* Short task *
Copy out the listing exactly.

**** Given material ****

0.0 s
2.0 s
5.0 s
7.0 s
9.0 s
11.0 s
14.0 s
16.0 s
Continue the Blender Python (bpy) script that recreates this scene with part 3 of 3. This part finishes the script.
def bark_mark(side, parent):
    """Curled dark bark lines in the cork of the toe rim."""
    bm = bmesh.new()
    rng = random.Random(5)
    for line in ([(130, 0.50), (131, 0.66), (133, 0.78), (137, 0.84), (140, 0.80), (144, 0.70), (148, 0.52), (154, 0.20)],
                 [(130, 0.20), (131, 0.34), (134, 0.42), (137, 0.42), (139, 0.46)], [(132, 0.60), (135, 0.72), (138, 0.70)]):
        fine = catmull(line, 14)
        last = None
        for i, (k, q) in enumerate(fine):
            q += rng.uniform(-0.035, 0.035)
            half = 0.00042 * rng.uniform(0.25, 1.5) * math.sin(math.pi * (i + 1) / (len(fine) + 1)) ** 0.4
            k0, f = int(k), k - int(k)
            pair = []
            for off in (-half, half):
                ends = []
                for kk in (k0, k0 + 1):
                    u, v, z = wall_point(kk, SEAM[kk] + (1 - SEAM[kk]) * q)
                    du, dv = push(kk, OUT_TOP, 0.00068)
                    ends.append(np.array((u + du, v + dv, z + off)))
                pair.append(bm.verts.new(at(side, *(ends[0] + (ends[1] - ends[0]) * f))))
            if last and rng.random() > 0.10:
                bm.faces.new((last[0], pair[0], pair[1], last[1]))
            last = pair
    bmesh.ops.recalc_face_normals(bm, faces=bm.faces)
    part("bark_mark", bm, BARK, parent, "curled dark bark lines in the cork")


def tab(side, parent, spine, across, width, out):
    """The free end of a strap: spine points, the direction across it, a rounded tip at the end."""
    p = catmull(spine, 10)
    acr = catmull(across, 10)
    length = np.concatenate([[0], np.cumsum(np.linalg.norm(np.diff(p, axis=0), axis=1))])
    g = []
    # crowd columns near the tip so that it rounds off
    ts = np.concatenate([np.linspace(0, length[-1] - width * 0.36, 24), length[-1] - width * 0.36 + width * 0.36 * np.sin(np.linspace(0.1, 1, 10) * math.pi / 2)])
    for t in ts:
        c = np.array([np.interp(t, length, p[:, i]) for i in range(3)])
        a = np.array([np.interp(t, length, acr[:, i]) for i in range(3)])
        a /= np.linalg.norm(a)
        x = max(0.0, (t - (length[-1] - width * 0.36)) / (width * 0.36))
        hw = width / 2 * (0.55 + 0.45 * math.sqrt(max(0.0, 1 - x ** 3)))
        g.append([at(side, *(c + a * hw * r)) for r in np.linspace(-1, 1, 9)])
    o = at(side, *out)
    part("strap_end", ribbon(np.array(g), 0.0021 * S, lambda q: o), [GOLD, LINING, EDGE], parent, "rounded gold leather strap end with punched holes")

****

* Solution to the exercise *
0.0 s
2.0 s
5.0 s
7.0 s
9.0 s
11.0 s
14.0 s
16.0 s
Continue the Blender Python (bpy) script that recreates this scene with part 3 of 3. This part finishes the script.
def bark_mark(side, parent):
    """Curled dark bark lines in the cork of the toe rim."""
    bm = bmesh.new()
    rng = random.Random(5)
    for line in ([(130, 0.50), (131, 0.66), (133, 0.78), (137, 0.84), (140, 0.80), (144, 0.70), (148, 0.52), (154, 0.20)],
                 [(130, 0.20), (131, 0.34), (134, 0.42), (137, 0.42), (139, 0.46)], [(132, 0.60), (135, 0.72), (138, 0.70)]):
        fine = catmull(line, 14)
        last = None
        for i, (k, q) in enumerate(fine):
            q += rng.uniform(-0.035, 0.035)
            half = 0.00042 * rng.uniform(0.25, 1.5) * math.sin(math.pi * (i + 1) / (len(fine) + 1)) ** 0.4
            k0, f = int(k), k - int(k)
            pair = []
            for off in (-half, half):
                ends = []
                for kk in (k0, k0 + 1):
                    u, v, z = wall_point(kk, SEAM[kk] + (1 - SEAM[kk]) * q)
                    du, dv = push(kk, OUT_TOP, 0.00068)
                    ends.append(np.array((u + du, v + dv, z + off)))
                pair.append(bm.verts.new(at(side, *(ends[0] + (ends[1] - ends[0]) * f))))
            if last and rng.random() > 0.10:
                bm.faces.new((last[0], pair[0], pair[1], last[1]))
            last = pair
    bmesh.ops.recalc_face_normals(bm, faces=bm.faces)
    part("bark_mark", bm, BARK, parent, "curled dark bark lines in the cork")


def tab(side, parent, spine, across, width, out):
    """The free end of a strap: spine points, the direction across it, a rounded tip at the end."""
    p = catmull(spine, 10)
    acr = catmull(across, 10)
    length = np.concatenate([[0], np.cumsum(np.linalg.norm(np.diff(p, axis=0), axis=1))])
    g = []
    # crowd columns near the tip so that it rounds off
    ts = np.concatenate([np.linspace(0, length[-1] - width * 0.36, 24), length[-1] - width * 0.36 + width * 0.36 * np.sin(np.linspace(0.1, 1, 10) * math.pi / 2)])
    for t in ts:
        c = np.array([np.interp(t, length, p[:, i]) for i in range(3)])
        a = np.array([np.interp(t, length, acr[:, i]) for i in range(3)])
        a /= np.linalg.norm(a)
        x = max(0.0, (t - (length[-1] - width * 0.36)) / (width * 0.36))
        hw = width / 2 * (0.55 + 0.45 * math.sqrt(max(0.0, 1 - x ** 3)))
        g.append([at(side, *(c + a * hw * r)) for r in np.linspace(-1, 1, 9)])
    o = at(side, *out)
    part("strap_end", ribbon(np.array(g), 0.0021 * S, lambda q: o), [GOLD, LINING, EDGE], parent, "rounded gold leather strap end with punched holes")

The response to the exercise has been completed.